The motto of the Women's Newborn Research Centre is “Making the babies better”. To do this we are trying to give all babies, irrespective of their size and maturity at birth the best chance of growing into healthy adults.
Our big challenges lie with the tiniest babies, those weighing less than one kilogram and more than three months premature. Parents face the real possibility that they may not take these babies home and amongst survivors there are three-fold increased risks of problems with brain development, blindness and deafness.
In order to achieve improvements in these odds we are improving the care given to babies immediately after birth, through their time in hospital and beyond to the first critical years at home. Research in the delivery room is a difficult task because of the often chaotic and stressful environment. Nevertheless, we have demonstrated that it is possible to do high quality studies and discover new ways of monitoring and treating newborn babies.
We now know that babies experience pain and discomfort as much as other patients in hospital. We have developed better ways of nursing them, encouraging their parents to become involved in their care, and have found that these steps improve outcomes for both parents and babies.

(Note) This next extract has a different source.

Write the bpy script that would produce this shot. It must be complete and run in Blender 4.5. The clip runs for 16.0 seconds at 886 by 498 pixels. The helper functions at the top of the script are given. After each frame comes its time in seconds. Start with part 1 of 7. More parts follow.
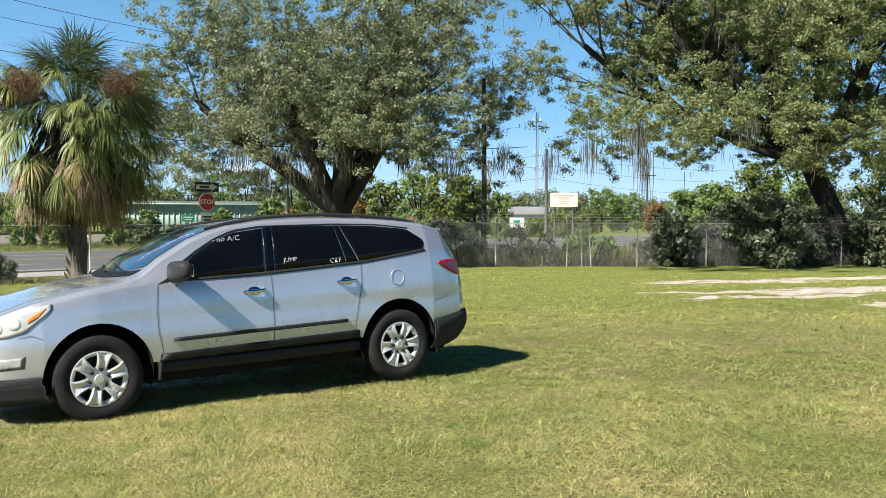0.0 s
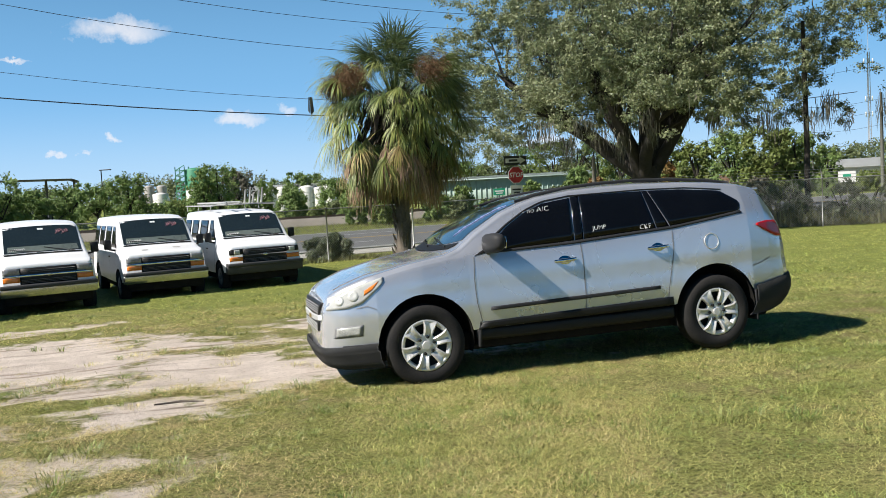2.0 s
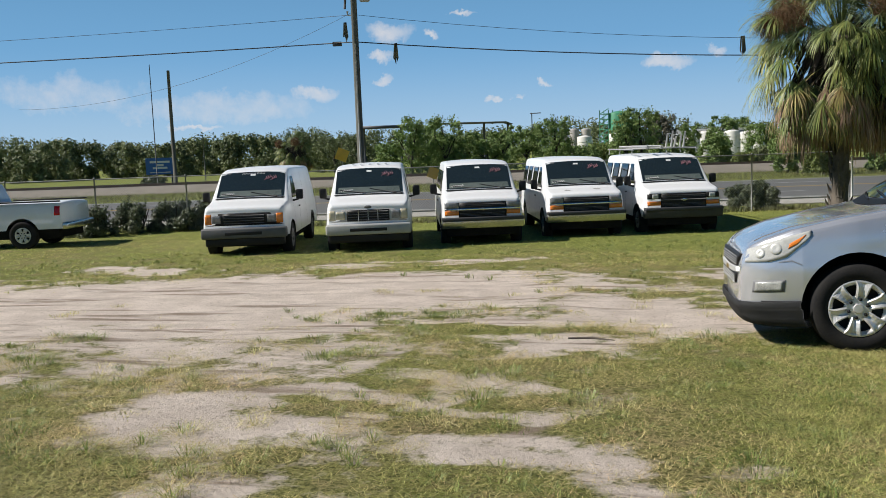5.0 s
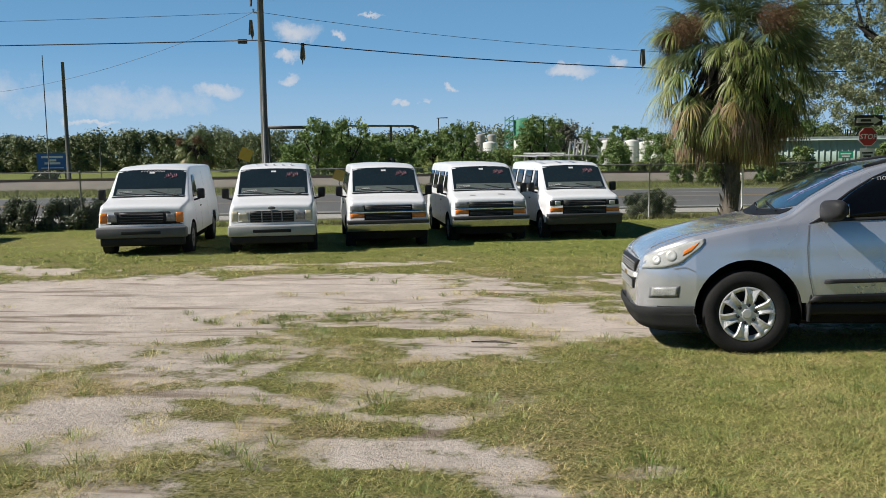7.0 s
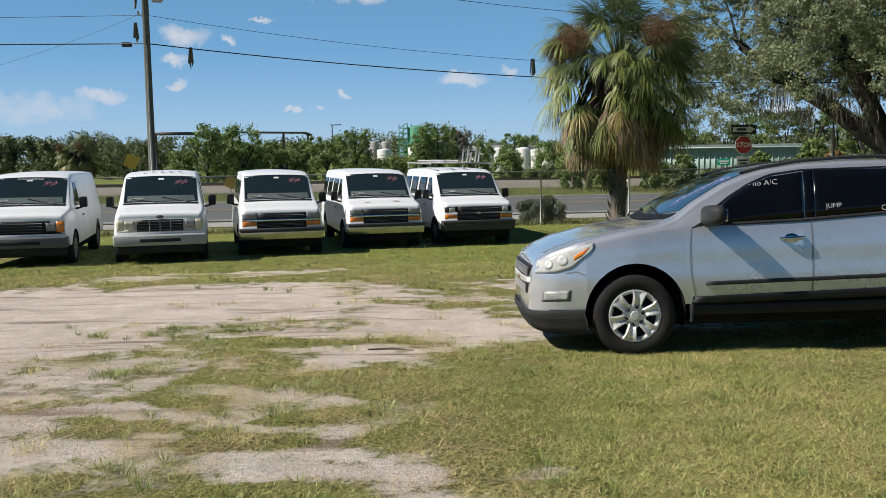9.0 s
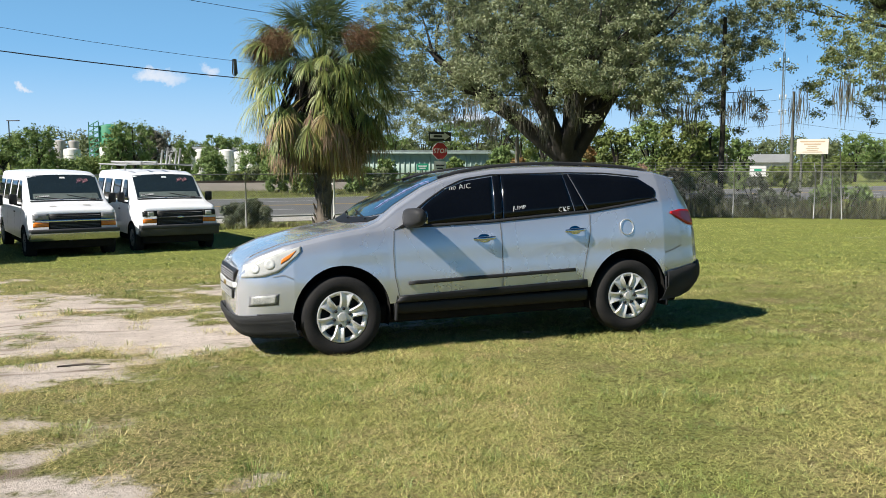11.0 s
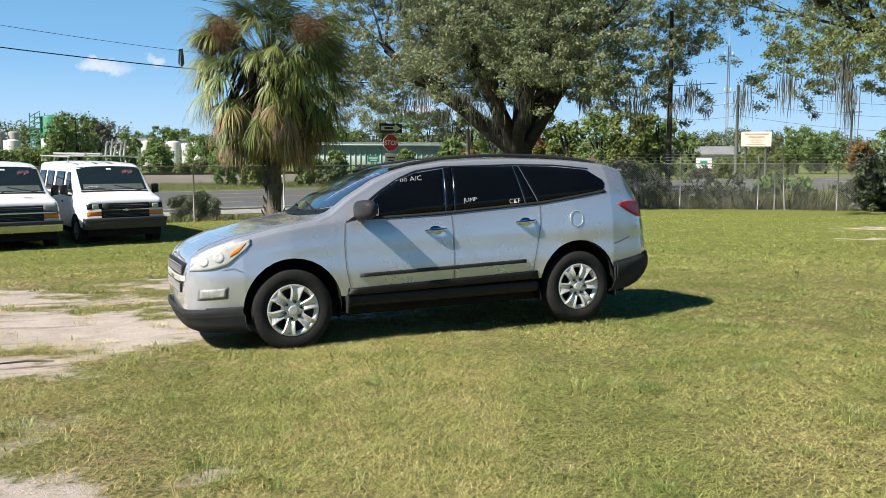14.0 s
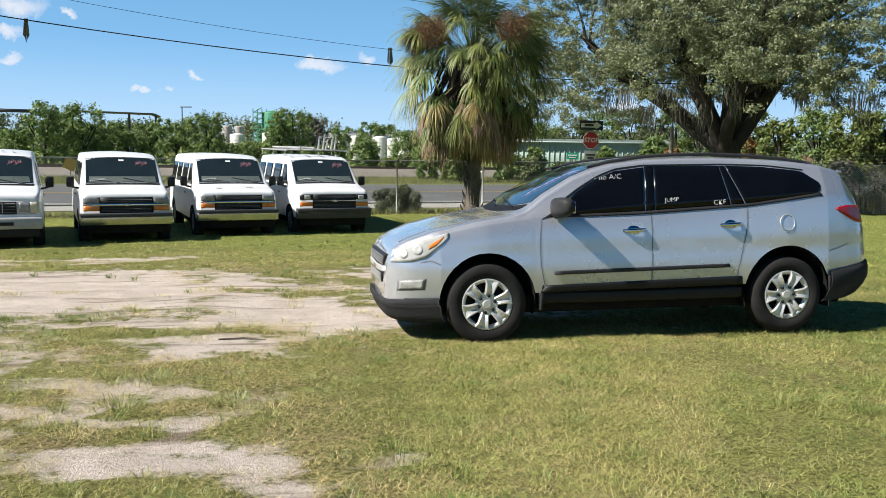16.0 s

Our long-term follow-up studies are trying to establish the role of magnetic resonance imaging of the brain in very tiny or preterm babies to predict long-term outcome, and to understand the causes of brain injury in very preterm babies. In addition we continue evaluate neonatal intensive care in the state of Victoria for babies either with birth weights <1000 g or gestational ages <28 weeks, and we also help to evaluate the outcomes for many perinatal and neonatal randomised controlled trials designed to improve long-term health outcomes for our most vulnerable babies.